Lack of email controls considered harmful

The Treasury Inspector General for Tax Administration performed an audit of the Internal Revenue Service. In summary, the IRS has improved greatly, but employee noncompliance is still leaving Personally Identifiable Information (PII) at risk.

analysis and link to the report after the jump.

Full report here.

Employees have also shown they are susceptible to social engineering techniques that hackers could use to gain access to their systems, and they continue to ignore IRS policies on the use of email, which increases potential security vulnerabilities.

Now, maybe I'm biased (and who are we kidding: of course I am!), but this again points to the need for centralized, server based controls on email. How long would employees continue to "ignore IRS policies on the use of email" when they receive an email each time stating that they are in violation of the Acceptable Use Policy, and that their email has been logged?

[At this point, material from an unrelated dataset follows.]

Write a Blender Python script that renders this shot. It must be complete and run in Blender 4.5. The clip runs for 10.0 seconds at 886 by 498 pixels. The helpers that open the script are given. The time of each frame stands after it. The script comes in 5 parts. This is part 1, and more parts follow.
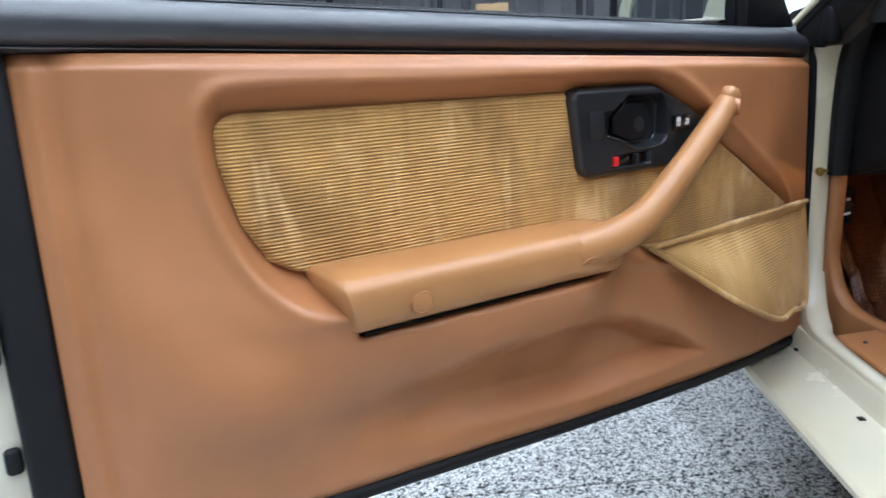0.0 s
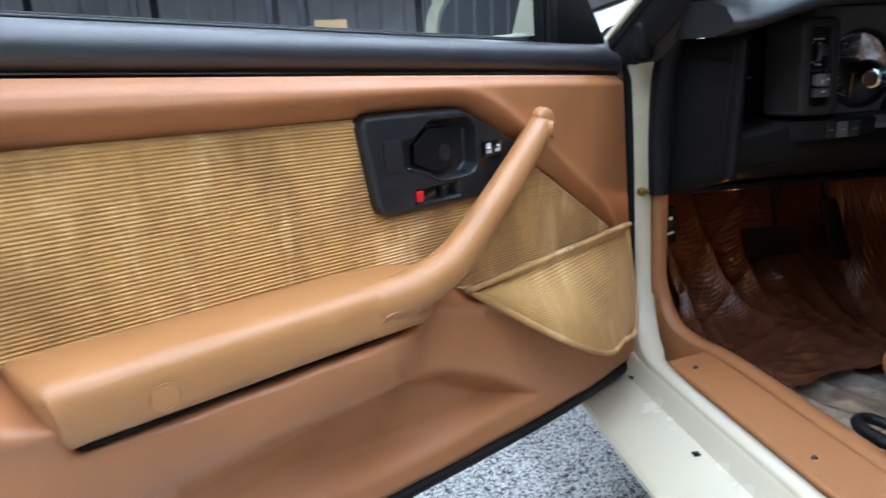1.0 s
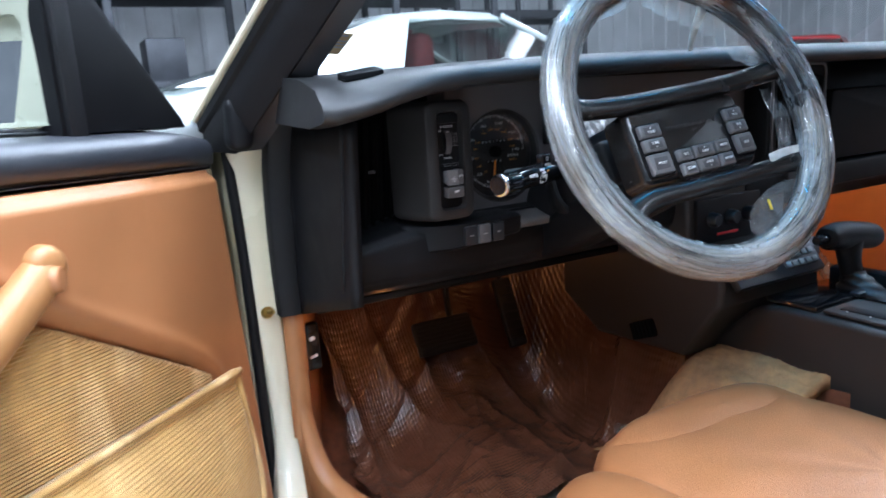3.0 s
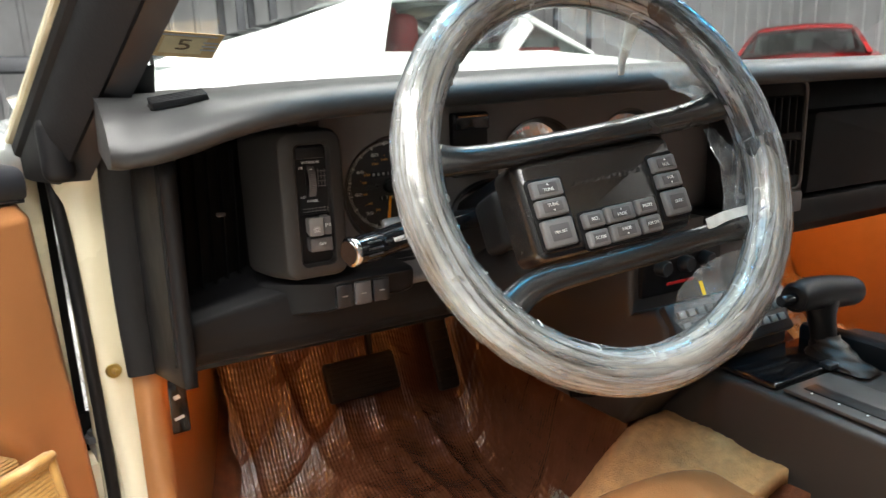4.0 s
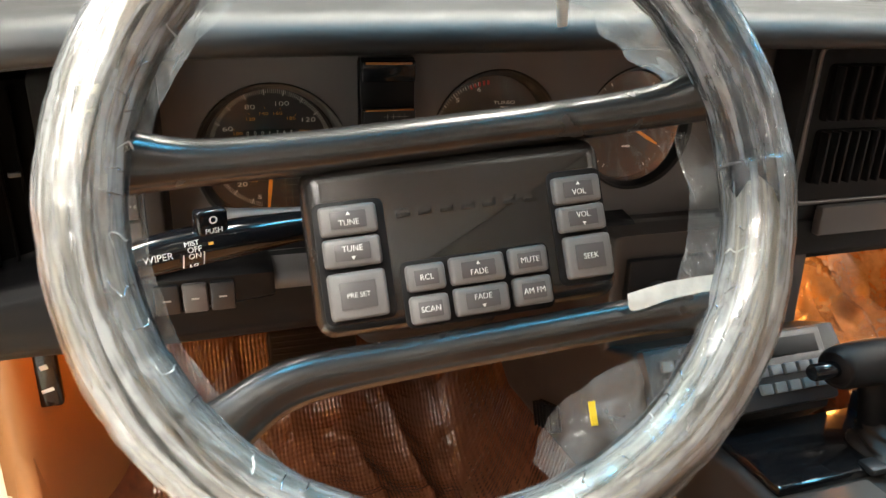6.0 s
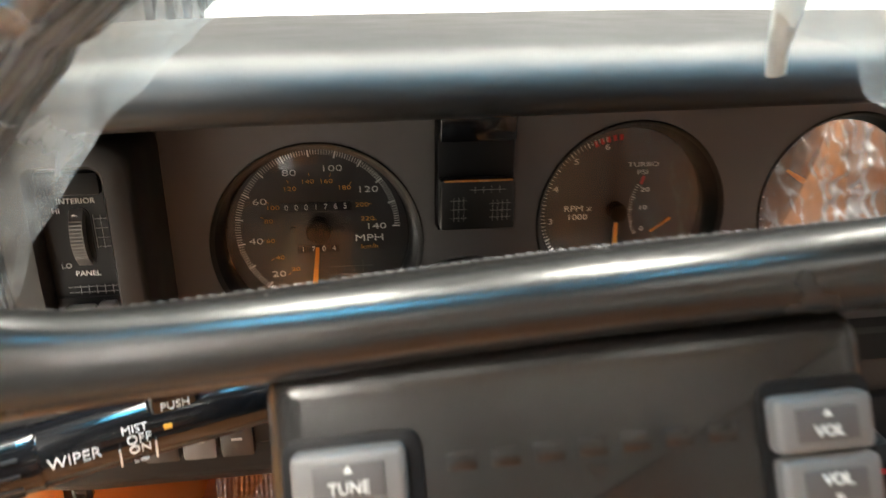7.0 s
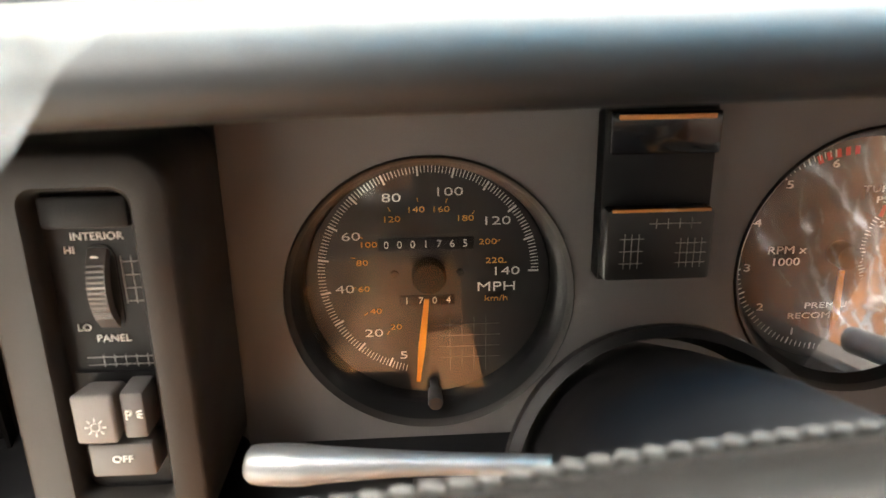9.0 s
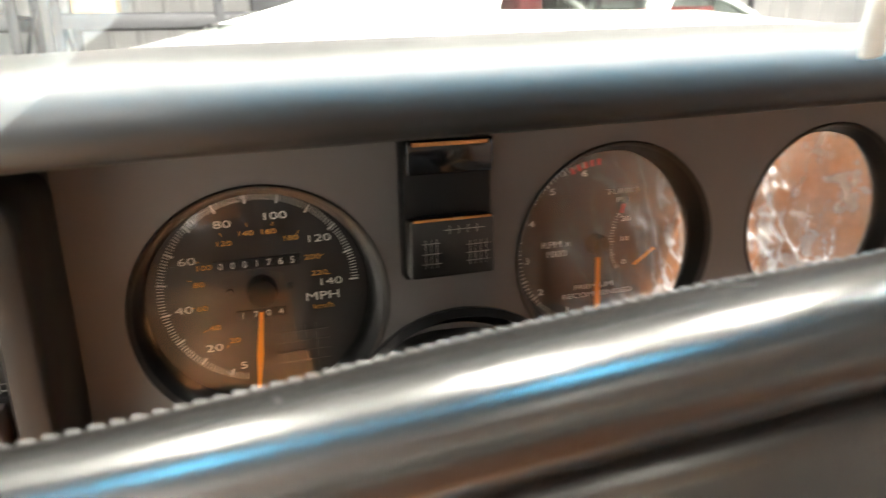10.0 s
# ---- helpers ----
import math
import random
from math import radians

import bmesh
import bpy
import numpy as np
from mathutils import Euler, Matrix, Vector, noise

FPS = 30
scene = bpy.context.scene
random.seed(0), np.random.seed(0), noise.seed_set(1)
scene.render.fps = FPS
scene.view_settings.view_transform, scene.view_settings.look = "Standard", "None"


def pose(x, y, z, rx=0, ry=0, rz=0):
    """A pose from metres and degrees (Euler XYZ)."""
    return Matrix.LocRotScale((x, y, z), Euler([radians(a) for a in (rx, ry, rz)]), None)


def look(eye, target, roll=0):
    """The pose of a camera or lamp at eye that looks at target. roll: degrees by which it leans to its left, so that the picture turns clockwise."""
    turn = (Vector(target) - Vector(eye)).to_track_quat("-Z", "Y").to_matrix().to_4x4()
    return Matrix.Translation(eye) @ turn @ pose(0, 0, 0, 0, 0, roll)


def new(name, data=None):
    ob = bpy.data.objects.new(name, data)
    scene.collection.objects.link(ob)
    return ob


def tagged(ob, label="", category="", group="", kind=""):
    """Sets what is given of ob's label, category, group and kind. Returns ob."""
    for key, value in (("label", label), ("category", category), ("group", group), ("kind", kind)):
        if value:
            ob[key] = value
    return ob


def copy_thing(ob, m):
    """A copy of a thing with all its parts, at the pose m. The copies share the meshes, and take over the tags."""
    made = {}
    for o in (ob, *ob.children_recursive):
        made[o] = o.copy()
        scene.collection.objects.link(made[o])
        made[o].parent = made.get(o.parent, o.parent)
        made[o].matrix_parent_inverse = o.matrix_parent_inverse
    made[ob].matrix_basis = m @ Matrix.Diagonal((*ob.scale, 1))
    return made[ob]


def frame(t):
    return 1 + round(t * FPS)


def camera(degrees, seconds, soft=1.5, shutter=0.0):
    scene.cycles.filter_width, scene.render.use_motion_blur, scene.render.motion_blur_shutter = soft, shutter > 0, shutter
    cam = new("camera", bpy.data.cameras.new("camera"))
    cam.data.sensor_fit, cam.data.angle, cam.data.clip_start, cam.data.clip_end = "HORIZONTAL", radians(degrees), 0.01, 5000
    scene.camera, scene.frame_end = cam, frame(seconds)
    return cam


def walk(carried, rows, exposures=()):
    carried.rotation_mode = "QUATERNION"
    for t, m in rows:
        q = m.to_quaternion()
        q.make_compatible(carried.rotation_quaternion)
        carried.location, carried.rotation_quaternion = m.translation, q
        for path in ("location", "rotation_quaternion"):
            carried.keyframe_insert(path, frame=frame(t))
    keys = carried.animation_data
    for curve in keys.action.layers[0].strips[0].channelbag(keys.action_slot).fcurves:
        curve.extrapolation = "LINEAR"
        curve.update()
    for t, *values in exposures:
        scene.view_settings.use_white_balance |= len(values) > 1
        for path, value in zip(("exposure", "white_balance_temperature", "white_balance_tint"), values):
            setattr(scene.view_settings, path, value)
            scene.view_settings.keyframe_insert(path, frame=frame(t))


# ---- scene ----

Our SenderConfirmTM even allows the user to make the final judgment on whether an email should actually be sent. This is a powerful influence on behavior, nonetheless.

One of the core benefits of this approach is that you don't actually have to add any human infrastructure-- it isn't necessary to actually hand analyze the mail: the threat of it alone is enough to change user behavior. I believe that this coincides with the "broken windows" theory; allowing users to make "little violations" leads to a lack of vigilance ending in a breach, but the blocking the "turnstile hopper" promotes an increased level of security.